Retiring from corporate life in 1998 (see Businessman) he returned to his passion of dealing in antiques with a gallery near his home in Somerset. This meant spending time each year in China purchasing early works of art mainly from tombs of the Han dynasty (206 BCE-220 CE) through to the Song dynasty (960-1279 CE). Gerald was a member of the Oriental Ceramic Society (OCS), London from 1973 and in 2002 he was elected as a Fellow of the Royal Society for the Arts (RSA).

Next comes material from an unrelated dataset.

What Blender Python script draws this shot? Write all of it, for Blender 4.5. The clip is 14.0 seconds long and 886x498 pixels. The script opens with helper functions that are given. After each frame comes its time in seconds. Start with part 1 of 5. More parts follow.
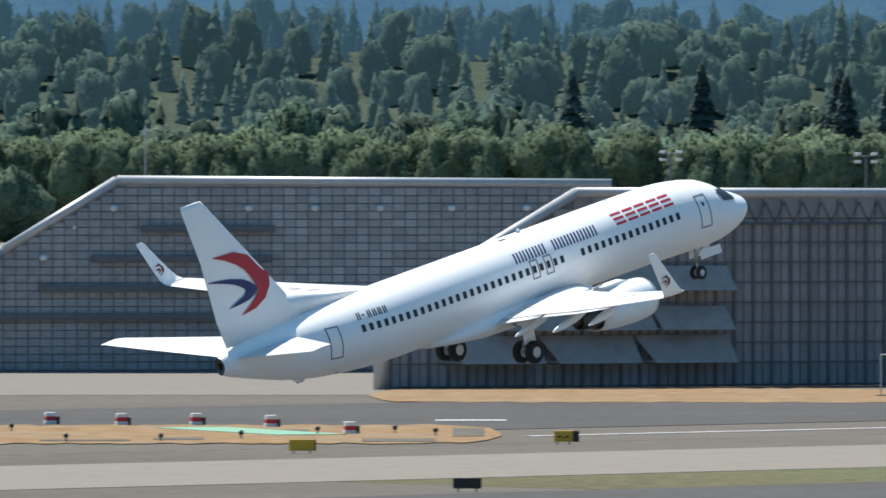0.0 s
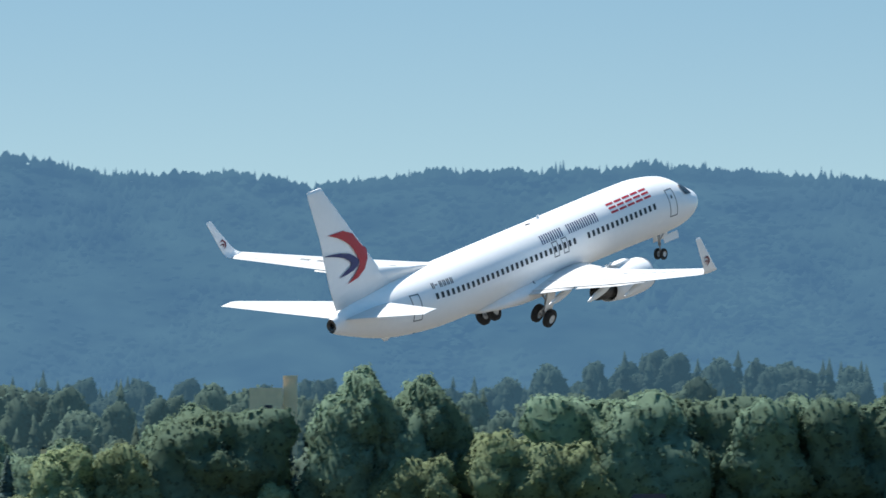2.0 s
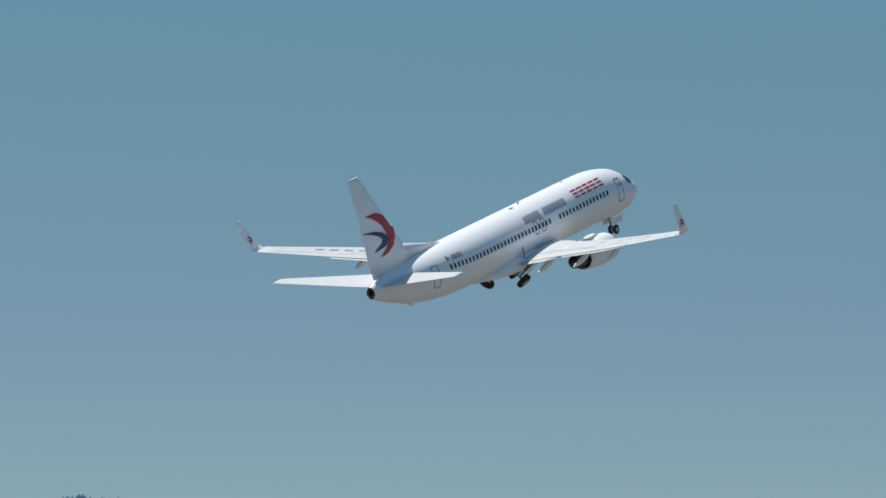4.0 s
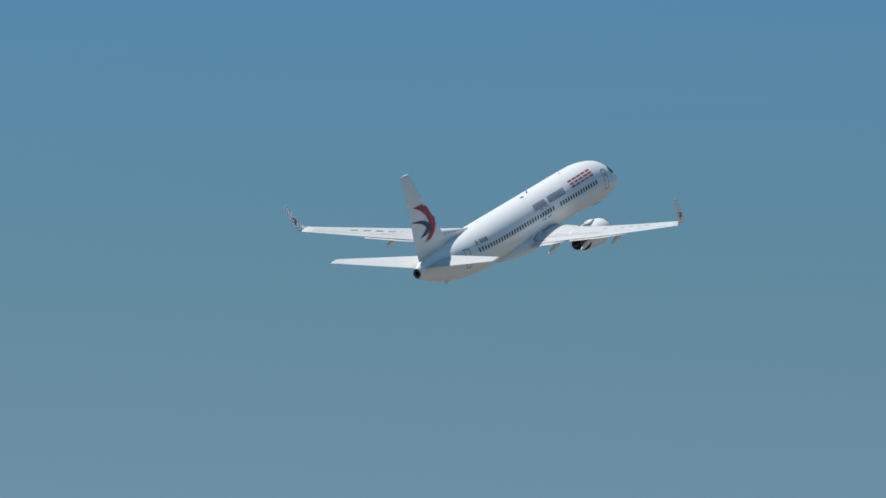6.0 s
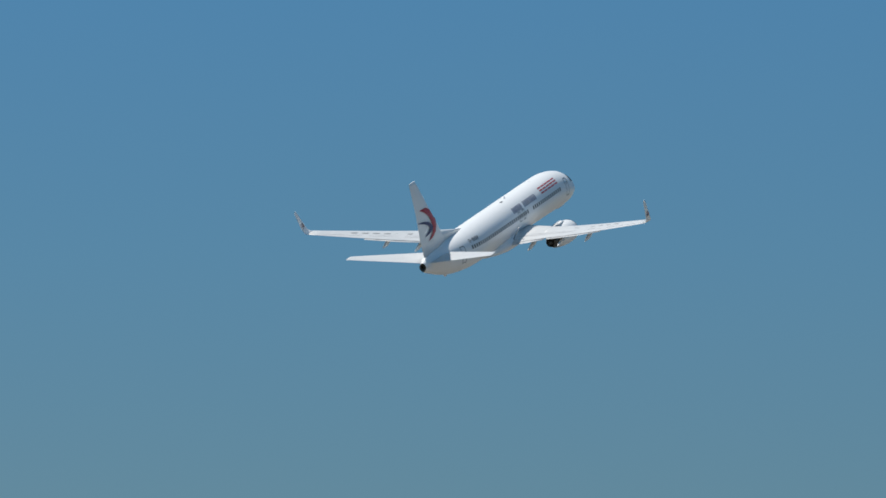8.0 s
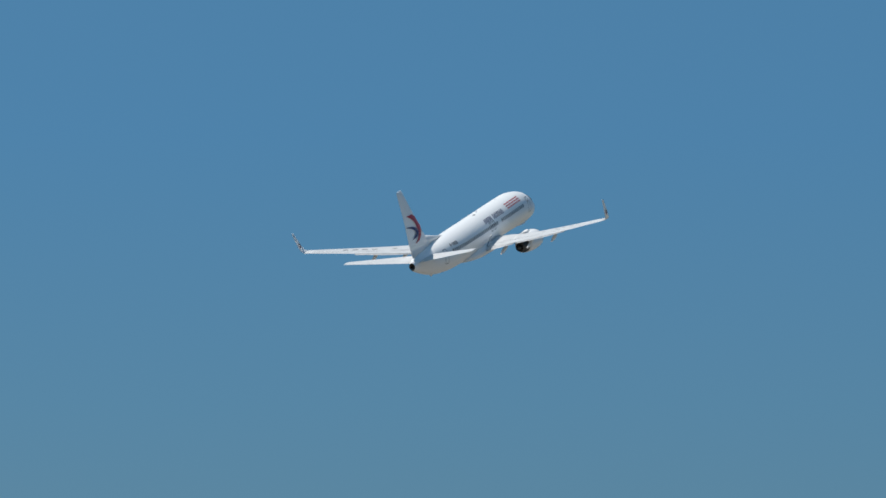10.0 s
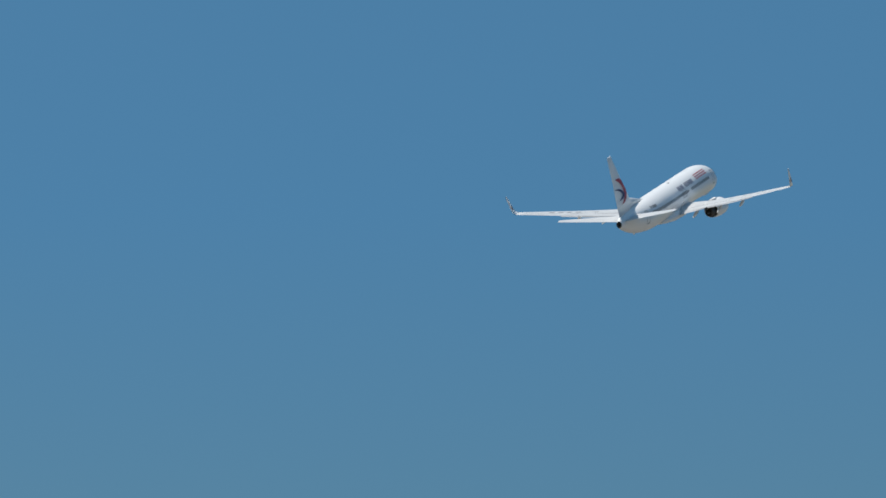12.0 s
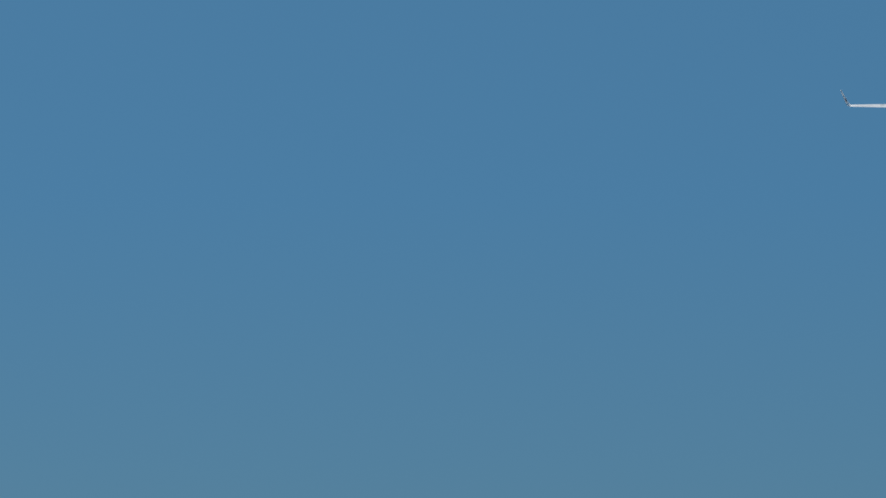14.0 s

In 2004 he also became a lecturer for the National Association of Decorative & Fine Arts Societies (NADFAS). 2005 then saw him complete an extensive, six week lecture tour of Eastern and Southern Australia for their sister organisation, AADFAS. Apart from lecturing to societies and universities all over the United Kingdom he lectured between 2010 and 2016 in China, Thailand, Vietnam, Hong Kong, Japan, Philippines, Malaysia, Borneo, Brunei, South Korea and Taiwan. Gerald also lectured as a guest lecturer at ‘Art in Action’ in Oxford an event that each year attracts almost 30,000 people over 4 days.
His wide range of lectures on the history, culture and decorative arts of Asia have covered topics from the empire-building English East India Company and its cargoes, to the exquisite porcelain objects made for the Imperial family in China and those made for export to Europe and North America. Having given some 300 lectures over a decade, health issues finally brought lecturing to an end in 2017.
Gerald and his Japanese wife Yuriko now live on the picturesque Isle of Wight off the south coast of the UK where he still deals in small works of Asian art. His new 2021 publication ‘Marks on Chinese Ceramics’ detailing 4200 marks over 400 pages brings to a conclusion his long interest in this rather opaque and often intriguing aspect of Chinese art.